Fabrication of molecular nanoscale junctions with a junction area of 7 × 7 nm and their structural and electrical properties.

Molecular electronics has received considerable attention because molecular devices can provide several unique properties, such as giant magnetoresistance, a large Seebeck effect, and nonvolatile switching properties. These unique properties, including enhanced performances, have been observed in molecular nanoscale devices. Therefore, the miniaturization of molecular devices is a key issue for their practical use as well as for the development of fundamental science.

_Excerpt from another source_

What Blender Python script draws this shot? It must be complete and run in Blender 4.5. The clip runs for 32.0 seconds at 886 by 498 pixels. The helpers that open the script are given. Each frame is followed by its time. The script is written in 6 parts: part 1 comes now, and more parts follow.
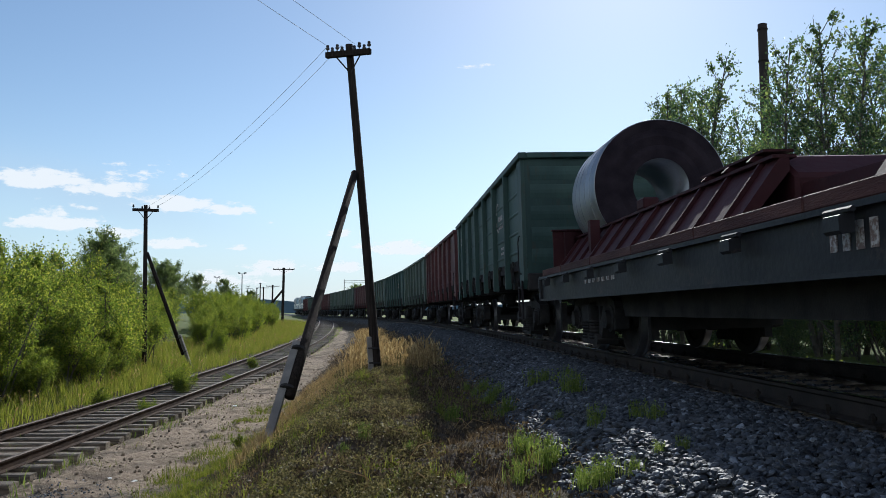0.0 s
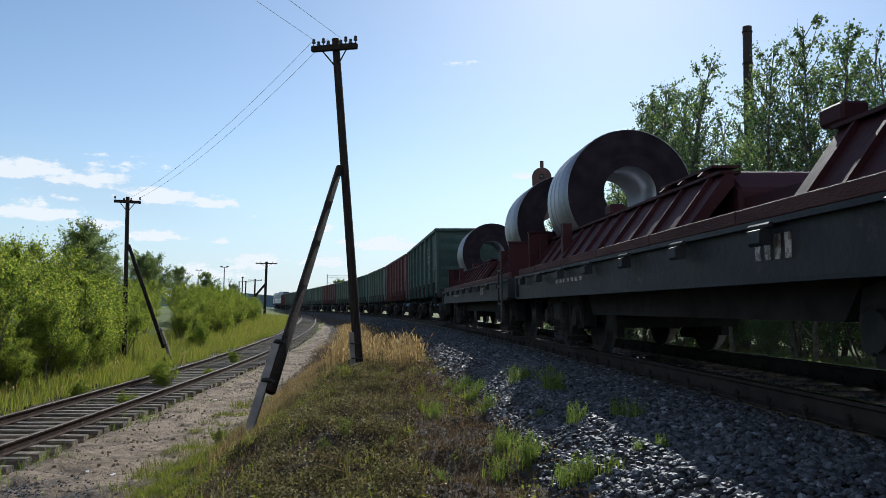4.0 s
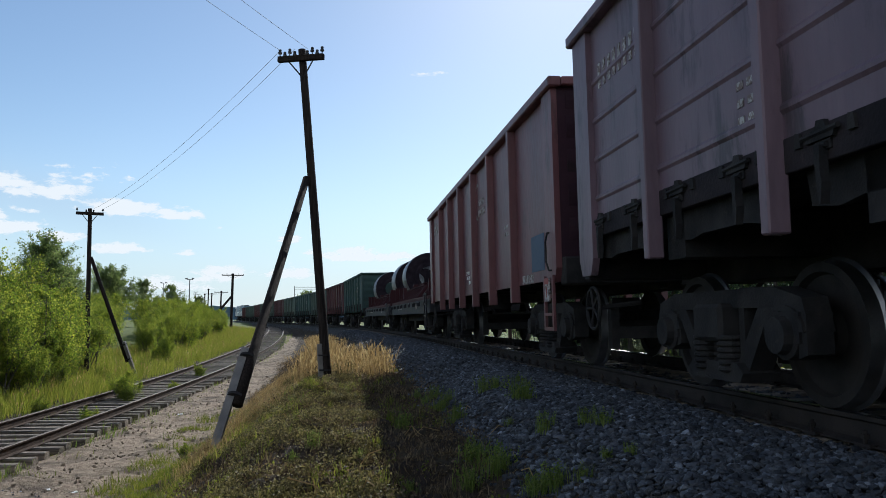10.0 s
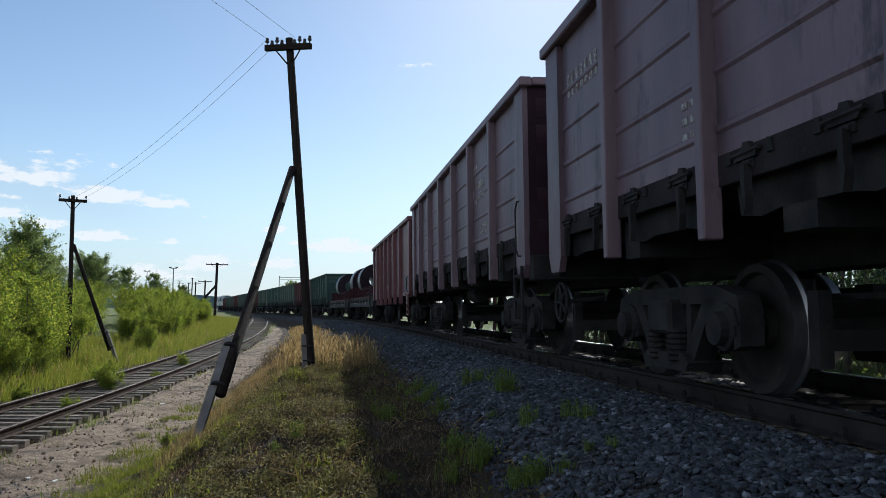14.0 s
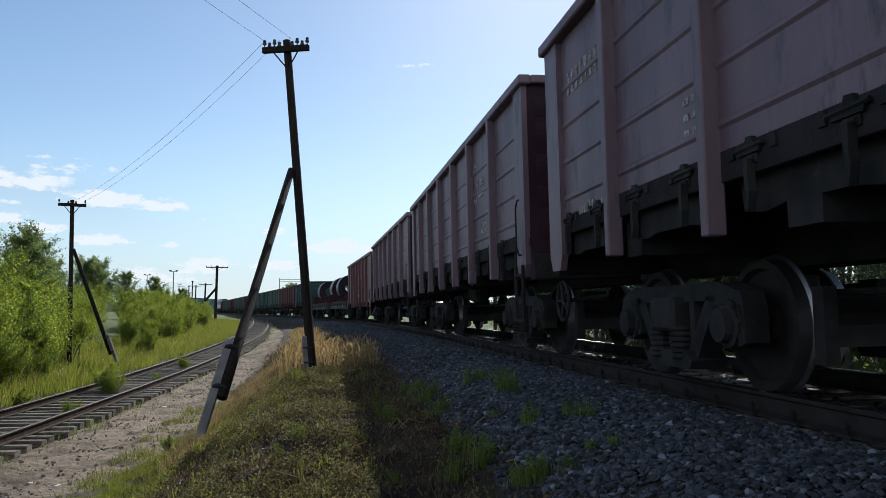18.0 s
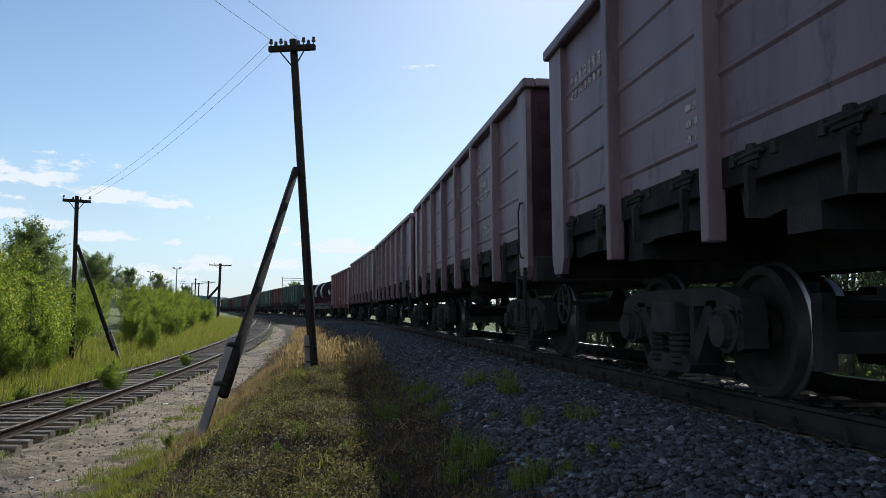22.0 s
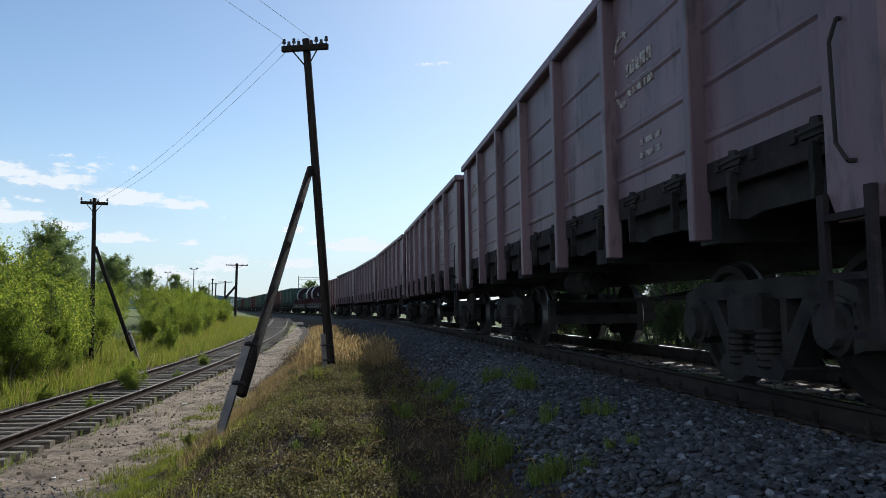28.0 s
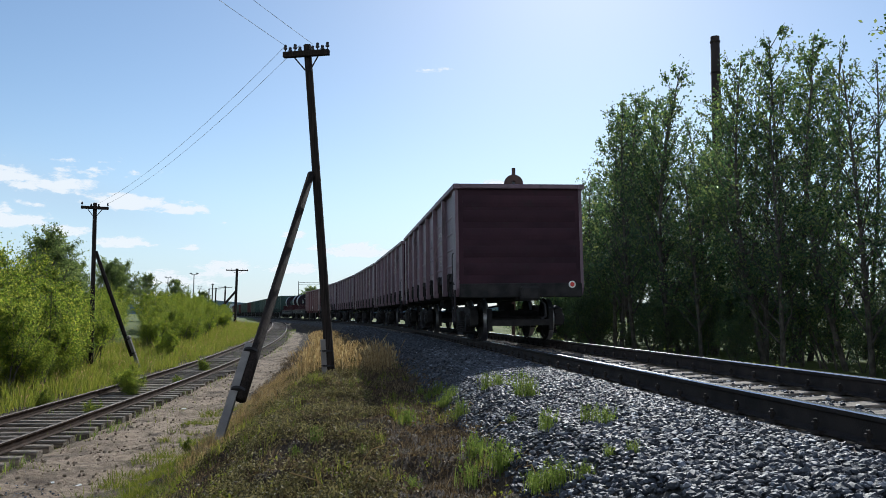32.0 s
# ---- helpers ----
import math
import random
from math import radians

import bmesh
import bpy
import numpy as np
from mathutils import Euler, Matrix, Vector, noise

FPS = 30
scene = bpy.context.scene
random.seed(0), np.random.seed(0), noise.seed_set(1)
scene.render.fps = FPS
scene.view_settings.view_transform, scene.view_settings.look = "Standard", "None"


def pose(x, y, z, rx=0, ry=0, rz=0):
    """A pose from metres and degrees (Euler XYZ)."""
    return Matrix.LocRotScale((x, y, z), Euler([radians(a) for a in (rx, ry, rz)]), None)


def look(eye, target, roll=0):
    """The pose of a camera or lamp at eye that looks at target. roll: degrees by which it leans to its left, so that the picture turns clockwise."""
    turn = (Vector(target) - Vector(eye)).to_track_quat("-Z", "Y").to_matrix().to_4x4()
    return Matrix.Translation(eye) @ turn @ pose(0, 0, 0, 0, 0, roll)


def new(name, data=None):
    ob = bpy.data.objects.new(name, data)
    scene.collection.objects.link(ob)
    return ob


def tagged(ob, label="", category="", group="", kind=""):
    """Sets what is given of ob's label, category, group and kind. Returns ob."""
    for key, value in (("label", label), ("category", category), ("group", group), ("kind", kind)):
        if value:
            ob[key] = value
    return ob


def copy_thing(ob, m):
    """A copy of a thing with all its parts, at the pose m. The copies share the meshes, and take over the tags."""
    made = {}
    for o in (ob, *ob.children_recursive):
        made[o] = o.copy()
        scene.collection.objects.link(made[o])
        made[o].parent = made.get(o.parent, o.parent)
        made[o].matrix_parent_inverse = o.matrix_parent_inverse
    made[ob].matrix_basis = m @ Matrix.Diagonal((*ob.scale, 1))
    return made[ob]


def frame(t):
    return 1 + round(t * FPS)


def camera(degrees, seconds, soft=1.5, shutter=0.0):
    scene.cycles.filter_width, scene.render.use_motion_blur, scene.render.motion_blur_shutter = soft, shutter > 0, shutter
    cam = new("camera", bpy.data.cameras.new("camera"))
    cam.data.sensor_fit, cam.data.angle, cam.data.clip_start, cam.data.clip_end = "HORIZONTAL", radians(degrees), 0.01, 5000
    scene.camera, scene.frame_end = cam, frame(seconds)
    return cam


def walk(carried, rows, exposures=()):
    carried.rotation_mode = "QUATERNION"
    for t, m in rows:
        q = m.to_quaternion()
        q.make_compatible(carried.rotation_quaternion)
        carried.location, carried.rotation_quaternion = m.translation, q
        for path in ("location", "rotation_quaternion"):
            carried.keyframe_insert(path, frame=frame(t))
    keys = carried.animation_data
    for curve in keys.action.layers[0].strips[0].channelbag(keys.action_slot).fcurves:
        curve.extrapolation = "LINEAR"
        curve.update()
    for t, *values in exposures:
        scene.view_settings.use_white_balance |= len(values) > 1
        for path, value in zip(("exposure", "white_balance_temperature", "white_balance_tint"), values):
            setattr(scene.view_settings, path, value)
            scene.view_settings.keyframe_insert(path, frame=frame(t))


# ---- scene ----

In a previous study, we proposed a new nanojunction fabrication method using thin-film edges and successfully fabricated NiFe/2,7-dioctyl[1]benzothieno[3,2-b][1]benzothiophene (C8-BTBT)/NiFe nanojunctions with a junction area of 42 × 42 nm. In this study, toward the realization of a smaller junction area, we fabricate NiFe/C8-BTBT/NiFe nanojunctions using our advanced method. As electrodes in our nanojunctions, 7-nm-thick NiFe thin films sandwiched between low-softening-point glasses can be fabricated using the thermal pressing technique. The area of the nanojunctions is determined from the thickness of the NiFe thin film. Using these electrodes, we have successfully fabricated NiFe/C8-BTBT/NiFe nanojunctions with a junction area of 7 × 7 nm, which is the minimum value ever reported for edge-to-edge nanodevices, and observed electrical conduction through C8-BTBT molecules in the devices. Our study provides a novel nanofabrication technique and opens new opportunities for research in molecular nanoelectronics.